Give back all the data exactly, line by line.
****
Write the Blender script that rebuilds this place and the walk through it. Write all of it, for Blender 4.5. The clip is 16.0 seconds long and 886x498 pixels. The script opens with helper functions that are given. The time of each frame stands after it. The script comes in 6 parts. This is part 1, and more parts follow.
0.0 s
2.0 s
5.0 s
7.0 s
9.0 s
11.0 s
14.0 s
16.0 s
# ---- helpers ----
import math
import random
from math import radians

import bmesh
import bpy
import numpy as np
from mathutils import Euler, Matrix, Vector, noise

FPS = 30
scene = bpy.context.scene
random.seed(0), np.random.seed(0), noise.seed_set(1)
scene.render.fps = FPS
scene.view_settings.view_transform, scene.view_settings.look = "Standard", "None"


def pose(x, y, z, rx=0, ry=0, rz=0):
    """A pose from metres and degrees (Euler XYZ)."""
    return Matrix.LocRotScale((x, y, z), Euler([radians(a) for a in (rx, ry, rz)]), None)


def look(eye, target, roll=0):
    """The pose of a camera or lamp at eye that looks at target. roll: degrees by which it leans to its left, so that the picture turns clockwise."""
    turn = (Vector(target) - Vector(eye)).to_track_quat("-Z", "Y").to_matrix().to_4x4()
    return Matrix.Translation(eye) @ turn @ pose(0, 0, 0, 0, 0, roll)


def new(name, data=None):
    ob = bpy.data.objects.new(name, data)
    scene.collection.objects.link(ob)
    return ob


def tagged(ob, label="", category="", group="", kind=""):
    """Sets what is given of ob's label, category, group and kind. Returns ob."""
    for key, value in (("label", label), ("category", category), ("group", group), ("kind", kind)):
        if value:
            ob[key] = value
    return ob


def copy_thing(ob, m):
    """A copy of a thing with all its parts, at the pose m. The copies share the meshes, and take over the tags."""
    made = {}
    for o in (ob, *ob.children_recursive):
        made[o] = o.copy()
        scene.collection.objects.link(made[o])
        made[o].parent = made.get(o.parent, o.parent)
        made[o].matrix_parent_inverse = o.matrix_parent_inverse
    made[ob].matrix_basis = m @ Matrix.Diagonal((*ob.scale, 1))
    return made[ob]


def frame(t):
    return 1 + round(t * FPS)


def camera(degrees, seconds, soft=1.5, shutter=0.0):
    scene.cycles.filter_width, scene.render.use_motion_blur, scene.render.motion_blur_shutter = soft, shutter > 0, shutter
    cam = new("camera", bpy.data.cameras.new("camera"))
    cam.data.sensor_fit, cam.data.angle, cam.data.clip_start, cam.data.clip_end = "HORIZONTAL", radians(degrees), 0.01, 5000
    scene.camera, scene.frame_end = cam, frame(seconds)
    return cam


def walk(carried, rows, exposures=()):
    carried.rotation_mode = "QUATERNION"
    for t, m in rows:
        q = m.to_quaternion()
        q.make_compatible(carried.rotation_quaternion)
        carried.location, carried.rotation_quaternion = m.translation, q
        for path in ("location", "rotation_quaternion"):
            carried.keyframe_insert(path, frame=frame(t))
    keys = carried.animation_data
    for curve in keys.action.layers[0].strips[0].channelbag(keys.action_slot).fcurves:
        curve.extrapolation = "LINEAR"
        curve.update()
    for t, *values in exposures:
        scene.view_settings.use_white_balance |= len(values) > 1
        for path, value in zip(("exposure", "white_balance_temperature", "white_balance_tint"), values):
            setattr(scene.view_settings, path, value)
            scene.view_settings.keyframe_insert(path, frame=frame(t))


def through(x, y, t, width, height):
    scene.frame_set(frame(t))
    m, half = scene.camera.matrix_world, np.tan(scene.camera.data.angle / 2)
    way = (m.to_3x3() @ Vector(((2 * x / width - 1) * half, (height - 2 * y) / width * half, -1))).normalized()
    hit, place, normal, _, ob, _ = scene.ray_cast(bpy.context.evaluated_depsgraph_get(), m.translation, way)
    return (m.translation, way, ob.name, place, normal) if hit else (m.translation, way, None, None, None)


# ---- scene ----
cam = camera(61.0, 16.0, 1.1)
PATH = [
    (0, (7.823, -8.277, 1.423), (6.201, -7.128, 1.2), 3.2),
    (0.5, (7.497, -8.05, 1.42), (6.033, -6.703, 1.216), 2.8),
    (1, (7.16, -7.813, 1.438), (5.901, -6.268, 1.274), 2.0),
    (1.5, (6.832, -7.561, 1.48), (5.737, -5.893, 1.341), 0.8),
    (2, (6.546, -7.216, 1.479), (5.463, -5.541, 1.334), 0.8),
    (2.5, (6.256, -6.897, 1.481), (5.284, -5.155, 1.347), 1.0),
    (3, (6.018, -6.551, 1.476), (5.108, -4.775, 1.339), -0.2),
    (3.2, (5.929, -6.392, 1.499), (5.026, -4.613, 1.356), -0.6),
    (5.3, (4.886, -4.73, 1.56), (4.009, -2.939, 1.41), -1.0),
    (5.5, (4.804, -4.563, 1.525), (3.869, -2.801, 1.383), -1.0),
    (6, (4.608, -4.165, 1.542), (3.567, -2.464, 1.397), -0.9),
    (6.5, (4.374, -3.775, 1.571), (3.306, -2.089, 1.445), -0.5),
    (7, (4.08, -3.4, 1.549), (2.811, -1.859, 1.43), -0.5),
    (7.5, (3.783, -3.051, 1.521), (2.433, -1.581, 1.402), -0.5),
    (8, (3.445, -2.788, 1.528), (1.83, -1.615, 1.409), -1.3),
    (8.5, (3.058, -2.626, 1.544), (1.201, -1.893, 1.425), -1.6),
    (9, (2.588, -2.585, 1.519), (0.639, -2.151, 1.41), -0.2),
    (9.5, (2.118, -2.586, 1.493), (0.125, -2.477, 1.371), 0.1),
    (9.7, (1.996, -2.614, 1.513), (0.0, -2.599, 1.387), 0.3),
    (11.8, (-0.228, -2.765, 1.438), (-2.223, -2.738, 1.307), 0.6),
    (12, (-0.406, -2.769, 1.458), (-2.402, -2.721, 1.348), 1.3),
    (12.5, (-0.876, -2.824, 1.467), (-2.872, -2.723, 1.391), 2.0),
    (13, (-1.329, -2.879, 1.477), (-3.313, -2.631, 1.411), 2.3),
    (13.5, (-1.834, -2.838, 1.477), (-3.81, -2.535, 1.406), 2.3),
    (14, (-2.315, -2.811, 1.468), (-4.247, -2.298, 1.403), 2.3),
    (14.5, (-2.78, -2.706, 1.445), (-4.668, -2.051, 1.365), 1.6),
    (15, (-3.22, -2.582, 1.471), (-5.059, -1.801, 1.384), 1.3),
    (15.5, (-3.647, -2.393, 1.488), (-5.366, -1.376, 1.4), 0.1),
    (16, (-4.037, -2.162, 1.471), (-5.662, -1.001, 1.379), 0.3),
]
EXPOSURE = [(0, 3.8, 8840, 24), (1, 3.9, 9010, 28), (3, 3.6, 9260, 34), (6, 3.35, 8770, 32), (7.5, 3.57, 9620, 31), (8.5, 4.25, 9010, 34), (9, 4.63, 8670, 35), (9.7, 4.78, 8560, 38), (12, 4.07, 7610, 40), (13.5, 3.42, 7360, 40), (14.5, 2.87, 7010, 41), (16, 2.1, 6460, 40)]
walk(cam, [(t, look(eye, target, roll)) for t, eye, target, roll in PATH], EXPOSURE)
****
WORKED ANSWER |
Write the Blender script that rebuilds this place and the walk through it. Write all of it, for Blender 4.5. The clip is 16.0 seconds long and 886x498 pixels. The script opens with helper functions that are given. The time of each frame stands after it. The script comes in 6 parts. This is part 1, and more parts follow.
0.0 s
2.0 s
5.0 s
7.0 s
9.0 s
11.0 s
14.0 s
16.0 s
# ---- helpers ----
import math
import random
from math import radians

import bmesh
import bpy
import numpy as np
from mathutils import Euler, Matrix, Vector, noise

FPS = 30
scene = bpy.context.scene
random.seed(0), np.random.seed(0), noise.seed_set(1)
scene.render.fps = FPS
scene.view_settings.view_transform, scene.view_settings.look = "Standard", "None"


def pose(x, y, z, rx=0, ry=0, rz=0):
    """A pose from metres and degrees (Euler XYZ)."""
    return Matrix.LocRotScale((x, y, z), Euler([radians(a) for a in (rx, ry, rz)]), None)


def look(eye, target, roll=0):
    """The pose of a camera or lamp at eye that looks at target. roll: degrees by which it leans to its left, so that the picture turns clockwise."""
    turn = (Vector(target) - Vector(eye)).to_track_quat("-Z", "Y").to_matrix().to_4x4()
    return Matrix.Translation(eye) @ turn @ pose(0, 0, 0, 0, 0, roll)


def new(name, data=None):
    ob = bpy.data.objects.new(name, data)
    scene.collection.objects.link(ob)
    return ob


def tagged(ob, label="", category="", group="", kind=""):
    """Sets what is given of ob's label, category, group and kind. Returns ob."""
    for key, value in (("label", label), ("category", category), ("group", group), ("kind", kind)):
        if value:
            ob[key] = value
    return ob


def copy_thing(ob, m):
    """A copy of a thing with all its parts, at the pose m. The copies share the meshes, and take over the tags."""
    made = {}
    for o in (ob, *ob.children_recursive):
        made[o] = o.copy()
        scene.collection.objects.link(made[o])
        made[o].parent = made.get(o.parent, o.parent)
        made[o].matrix_parent_inverse = o.matrix_parent_inverse
    made[ob].matrix_basis = m @ Matrix.Diagonal((*ob.scale, 1))
    return made[ob]


def frame(t):
    return 1 + round(t * FPS)


def camera(degrees, seconds, soft=1.5, shutter=0.0):
    scene.cycles.filter_width, scene.render.use_motion_blur, scene.render.motion_blur_shutter = soft, shutter > 0, shutter
    cam = new("camera", bpy.data.cameras.new("camera"))
    cam.data.sensor_fit, cam.data.angle, cam.data.clip_start, cam.data.clip_end = "HORIZONTAL", radians(degrees), 0.01, 5000
    scene.camera, scene.frame_end = cam, frame(seconds)
    return cam


def walk(carried, rows, exposures=()):
    carried.rotation_mode = "QUATERNION"
    for t, m in rows:
        q = m.to_quaternion()
        q.make_compatible(carried.rotation_quaternion)
        carried.location, carried.rotation_quaternion = m.translation, q
        for path in ("location", "rotation_quaternion"):
            carried.keyframe_insert(path, frame=frame(t))
    keys = carried.animation_data
    for curve in keys.action.layers[0].strips[0].channelbag(keys.action_slot).fcurves:
        curve.extrapolation = "LINEAR"
        curve.update()
    for t, *values in exposures:
        scene.view_settings.use_white_balance |= len(values) > 1
        for path, value in zip(("exposure", "white_balance_temperature", "white_balance_tint"), values):
            setattr(scene.view_settings, path, value)
            scene.view_settings.keyframe_insert(path, frame=frame(t))


def through(x, y, t, width, height):
    scene.frame_set(frame(t))
    m, half = scene.camera.matrix_world, np.tan(scene.camera.data.angle / 2)
    way = (m.to_3x3() @ Vector(((2 * x / width - 1) * half, (height - 2 * y) / width * half, -1))).normalized()
    hit, place, normal, _, ob, _ = scene.ray_cast(bpy.context.evaluated_depsgraph_get(), m.translation, way)
    return (m.translation, way, ob.name, place, normal) if hit else (m.translation, way, None, None, None)


# ---- scene ----
cam = camera(61.0, 16.0, 1.1)
PATH = [
    (0, (7.823, -8.277, 1.423), (6.201, -7.128, 1.2), 3.2),
    (0.5, (7.497, -8.05, 1.42), (6.033, -6.703, 1.216), 2.8),
    (1, (7.16, -7.813, 1.438), (5.901, -6.268, 1.274), 2.0),
    (1.5, (6.832, -7.561, 1.48), (5.737, -5.893, 1.341), 0.8),
    (2, (6.546, -7.216, 1.479), (5.463, -5.541, 1.334), 0.8),
    (2.5, (6.256, -6.897, 1.481), (5.284, -5.155, 1.347), 1.0),
    (3, (6.018, -6.551, 1.476), (5.108, -4.775, 1.339), -0.2),
    (3.2, (5.929, -6.392, 1.499), (5.026, -4.613, 1.356), -0.6),
    (5.3, (4.886, -4.73, 1.56), (4.009, -2.939, 1.41), -1.0),
    (5.5, (4.804, -4.563, 1.525), (3.869, -2.801, 1.383), -1.0),
    (6, (4.608, -4.165, 1.542), (3.567, -2.464, 1.397), -0.9),
    (6.5, (4.374, -3.775, 1.571), (3.306, -2.089, 1.445), -0.5),
    (7, (4.08, -3.4, 1.549), (2.811, -1.859, 1.43), -0.5),
    (7.5, (3.783, -3.051, 1.521), (2.433, -1.581, 1.402), -0.5),
    (8, (3.445, -2.788, 1.528), (1.83, -1.615, 1.409), -1.3),
    (8.5, (3.058, -2.626, 1.544), (1.201, -1.893, 1.425), -1.6),
    (9, (2.588, -2.585, 1.519), (0.639, -2.151, 1.41), -0.2),
    (9.5, (2.118, -2.586, 1.493), (0.125, -2.477, 1.371), 0.1),
    (9.7, (1.996, -2.614, 1.513), (0.0, -2.599, 1.387), 0.3),
    (11.8, (-0.228, -2.765, 1.438), (-2.223, -2.738, 1.307), 0.6),
    (12, (-0.406, -2.769, 1.458), (-2.402, -2.721, 1.348), 1.3),
    (12.5, (-0.876, -2.824, 1.467), (-2.872, -2.723, 1.391), 2.0),
    (13, (-1.329, -2.879, 1.477), (-3.313, -2.631, 1.411), 2.3),
    (13.5, (-1.834, -2.838, 1.477), (-3.81, -2.535, 1.406), 2.3),
    (14, (-2.315, -2.811, 1.468), (-4.247, -2.298, 1.403), 2.3),
    (14.5, (-2.78, -2.706, 1.445), (-4.668, -2.051, 1.365), 1.6),
    (15, (-3.22, -2.582, 1.471), (-5.059, -1.801, 1.384), 1.3),
    (15.5, (-3.647, -2.393, 1.488), (-5.366, -1.376, 1.4), 0.1),
    (16, (-4.037, -2.162, 1.471), (-5.662, -1.001, 1.379), 0.3),
]
EXPOSURE = [(0, 3.8, 8840, 24), (1, 3.9, 9010, 28), (3, 3.6, 9260, 34), (6, 3.35, 8770, 32), (7.5, 3.57, 9620, 31), (8.5, 4.25, 9010, 34), (9, 4.63, 8670, 35), (9.7, 4.78, 8560, 38), (12, 4.07, 7610, 40), (13.5, 3.42, 7360, 40), (14.5, 2.87, 7010, 41), (16, 2.1, 6460, 40)]
walk(cam, [(t, look(eye, target, roll)) for t, eye, target, roll in PATH], EXPOSURE)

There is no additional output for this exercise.